There was a Plan B: to have the company shuttle between the two cities. A story in the Sept. 15, 1966, Tribune told of a conference planned between principals from San Francisco and Chicago to work out logistics. The logistics didn’t work out. ACT made encore visits to Ravinia in 1967 and 1969, then left, never to return. (Some years later, Ball was dismissed from the troupe he had created. In 1991, he committed suicide.)
Says the Tribune’s Chris Jones, “It’s probably a good thing it didn’t work out.” Still, the short-lived ACT experiment left a hunger in its wake. Hope Abelson, who had been instrumental in bringing ACT to Chicago and had fought so hard to try to keep it there, shifted her attention to encouraging Chicago to grow its own. And the passion ACT had excited among Chicago theatregoers (this one among them) demonstrated that there was an appetite in a city that had long been underestimated as a cultural backwater, a place for gangsters and political chicanery—in poet Carl Sandberg’s famous phrase, “hog butcher for the world.” Indigenous companies started to spring up, and Abelson was there with her advice and her checkbook.

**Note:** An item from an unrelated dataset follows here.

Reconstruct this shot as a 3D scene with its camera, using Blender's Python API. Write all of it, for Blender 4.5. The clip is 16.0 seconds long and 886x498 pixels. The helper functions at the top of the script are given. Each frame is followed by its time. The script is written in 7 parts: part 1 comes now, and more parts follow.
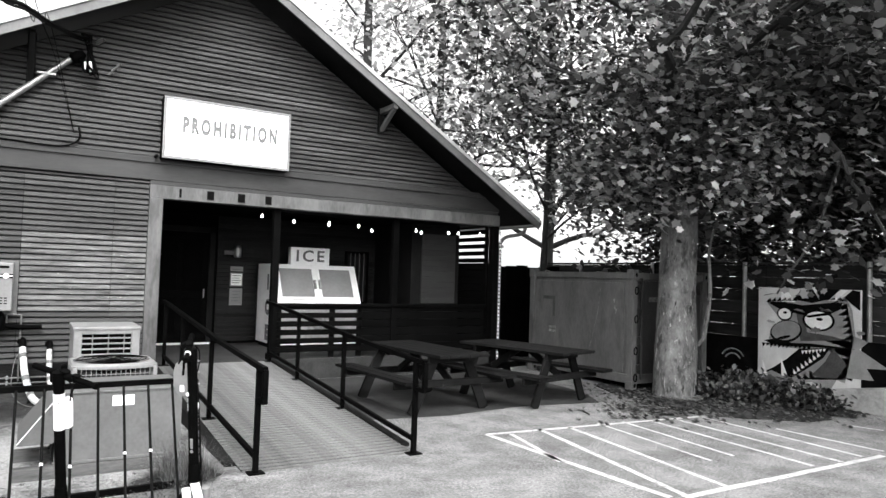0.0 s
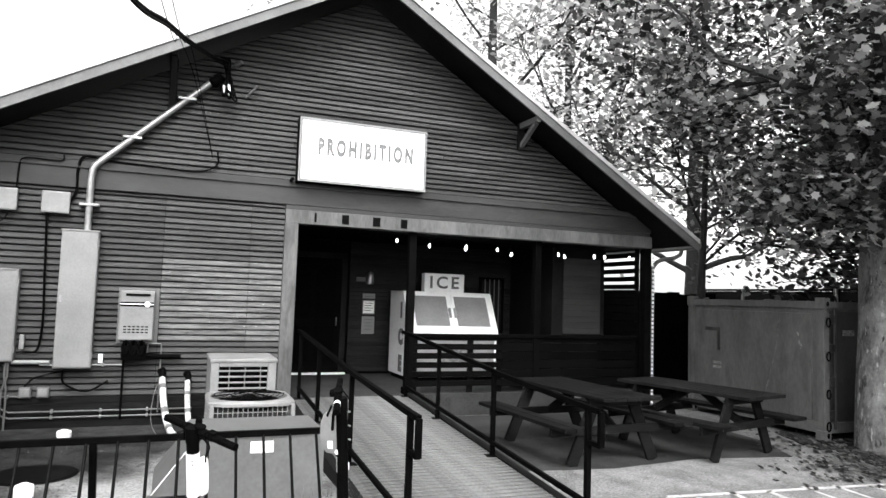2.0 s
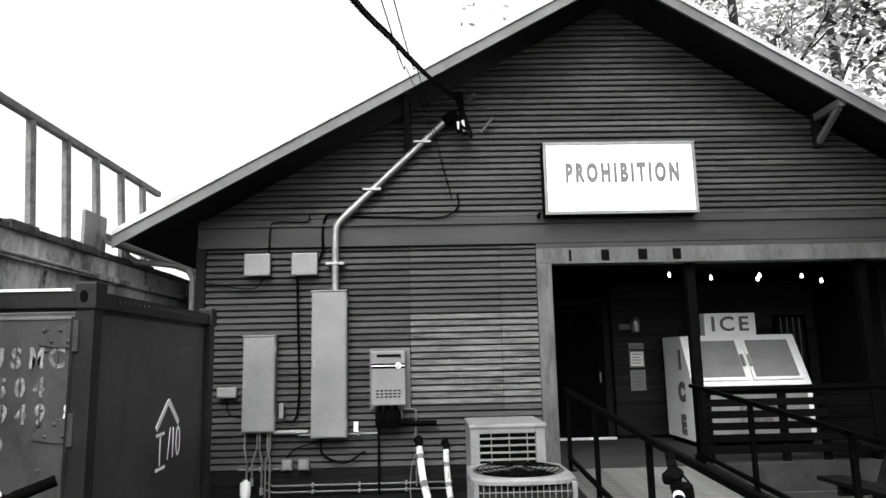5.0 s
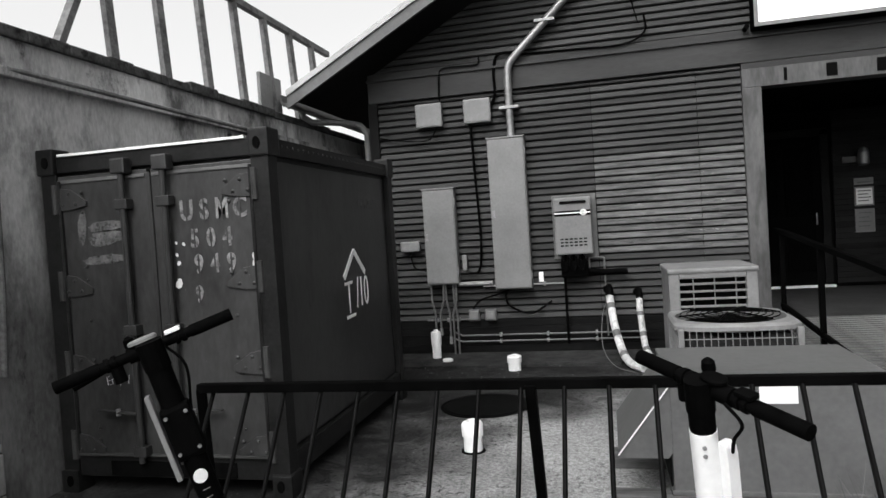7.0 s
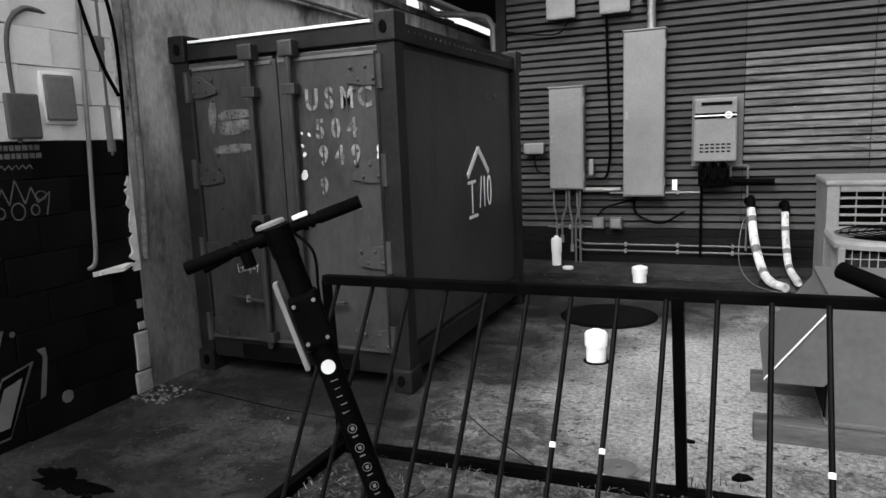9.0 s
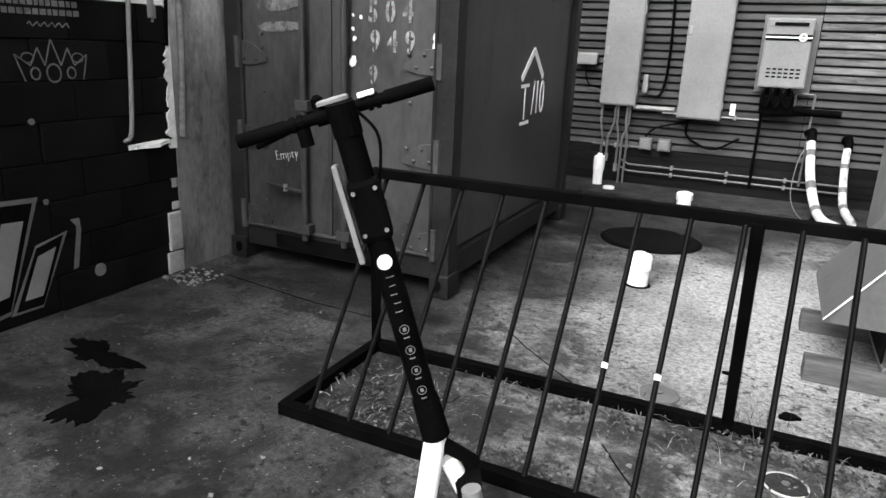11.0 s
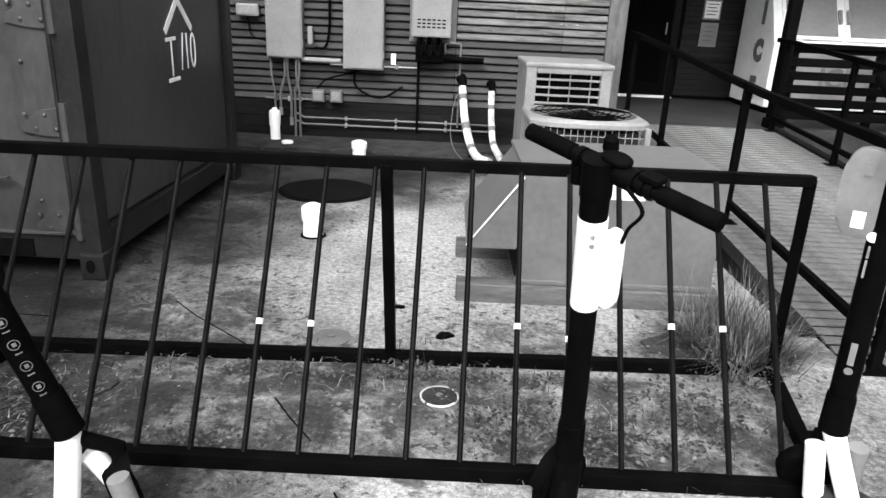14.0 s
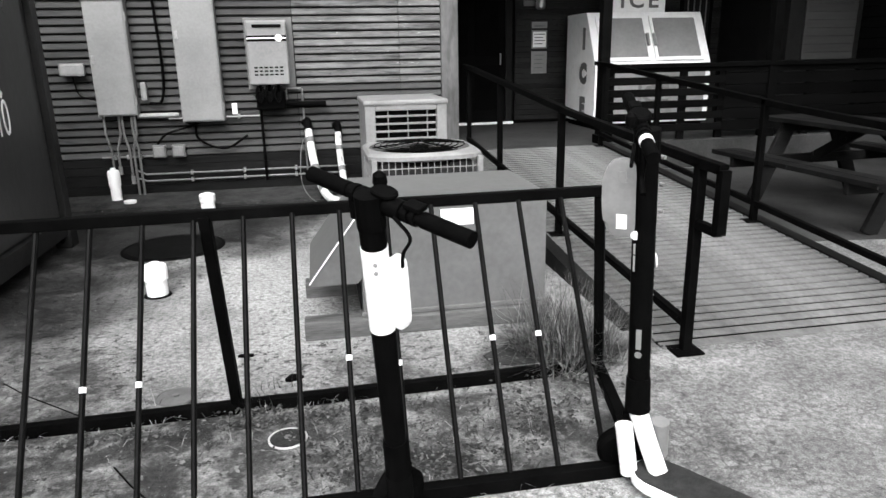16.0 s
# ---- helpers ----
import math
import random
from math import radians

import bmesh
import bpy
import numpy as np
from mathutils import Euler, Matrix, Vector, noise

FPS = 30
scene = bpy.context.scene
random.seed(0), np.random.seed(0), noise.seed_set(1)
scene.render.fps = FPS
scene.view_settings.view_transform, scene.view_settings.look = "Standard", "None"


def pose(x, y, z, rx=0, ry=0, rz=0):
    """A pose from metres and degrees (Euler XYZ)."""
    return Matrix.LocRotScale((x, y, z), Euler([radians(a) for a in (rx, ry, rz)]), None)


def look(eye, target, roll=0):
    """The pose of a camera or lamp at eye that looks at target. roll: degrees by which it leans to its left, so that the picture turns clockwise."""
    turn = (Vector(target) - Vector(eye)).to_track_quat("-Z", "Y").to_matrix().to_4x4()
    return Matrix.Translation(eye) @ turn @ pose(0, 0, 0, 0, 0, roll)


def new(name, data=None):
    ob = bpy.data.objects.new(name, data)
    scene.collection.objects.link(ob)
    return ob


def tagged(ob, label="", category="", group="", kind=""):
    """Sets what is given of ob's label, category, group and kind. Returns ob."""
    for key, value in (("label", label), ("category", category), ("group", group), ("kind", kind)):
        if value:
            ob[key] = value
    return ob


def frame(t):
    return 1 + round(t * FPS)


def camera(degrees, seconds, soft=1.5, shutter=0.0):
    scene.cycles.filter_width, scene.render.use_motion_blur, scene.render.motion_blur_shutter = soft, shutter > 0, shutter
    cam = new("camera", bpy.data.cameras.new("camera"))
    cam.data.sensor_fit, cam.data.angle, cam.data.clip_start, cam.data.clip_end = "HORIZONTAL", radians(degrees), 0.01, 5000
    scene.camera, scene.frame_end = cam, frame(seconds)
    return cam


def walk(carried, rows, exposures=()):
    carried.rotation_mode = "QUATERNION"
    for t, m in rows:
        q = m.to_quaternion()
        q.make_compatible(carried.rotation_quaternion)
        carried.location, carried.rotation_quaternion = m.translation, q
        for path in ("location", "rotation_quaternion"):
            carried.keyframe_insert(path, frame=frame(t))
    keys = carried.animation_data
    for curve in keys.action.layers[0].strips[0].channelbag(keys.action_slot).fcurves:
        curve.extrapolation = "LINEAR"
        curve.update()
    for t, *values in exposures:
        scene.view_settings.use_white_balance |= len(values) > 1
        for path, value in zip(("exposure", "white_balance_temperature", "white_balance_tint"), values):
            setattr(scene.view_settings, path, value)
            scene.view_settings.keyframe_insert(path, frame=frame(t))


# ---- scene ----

“Of course,” Jones points out, “the work these new theatres did turned out to be quite different than the classical model Claudia Cassidy had hoped to see.” In the vacuum left by William Ball came people like Stuart Gordon, who in 1969 created the exuberant and uninhibited Organic Theater Company in Madison, Wisc., then moved it to Chicago in 1970. Strongly influenced by comic books and genre movies, and featuring rock-and-roll, unapologetic vulgarity and frequent displays of skin, the Organic was in the vanguard of what came to be viewed as Chicago-style theatre, which would soon include the wall-slamming, take-no-prisoners approach of the early days of Steppenwolf, founded in 1974. Many other companies were launched around the same time, and by the late ’70s the renaissance was in full swing. It has barely paused for breath since.
As for me, I left Evanston in 1967 for New York. I remember thinking that if a ragtag group like ACT, using little more than spit and glue, could put up productions so potent, New York—with greater resources—would have to be even more dazzling. I was soon disabused.
Jeffrey Sweet is a writer based in New York.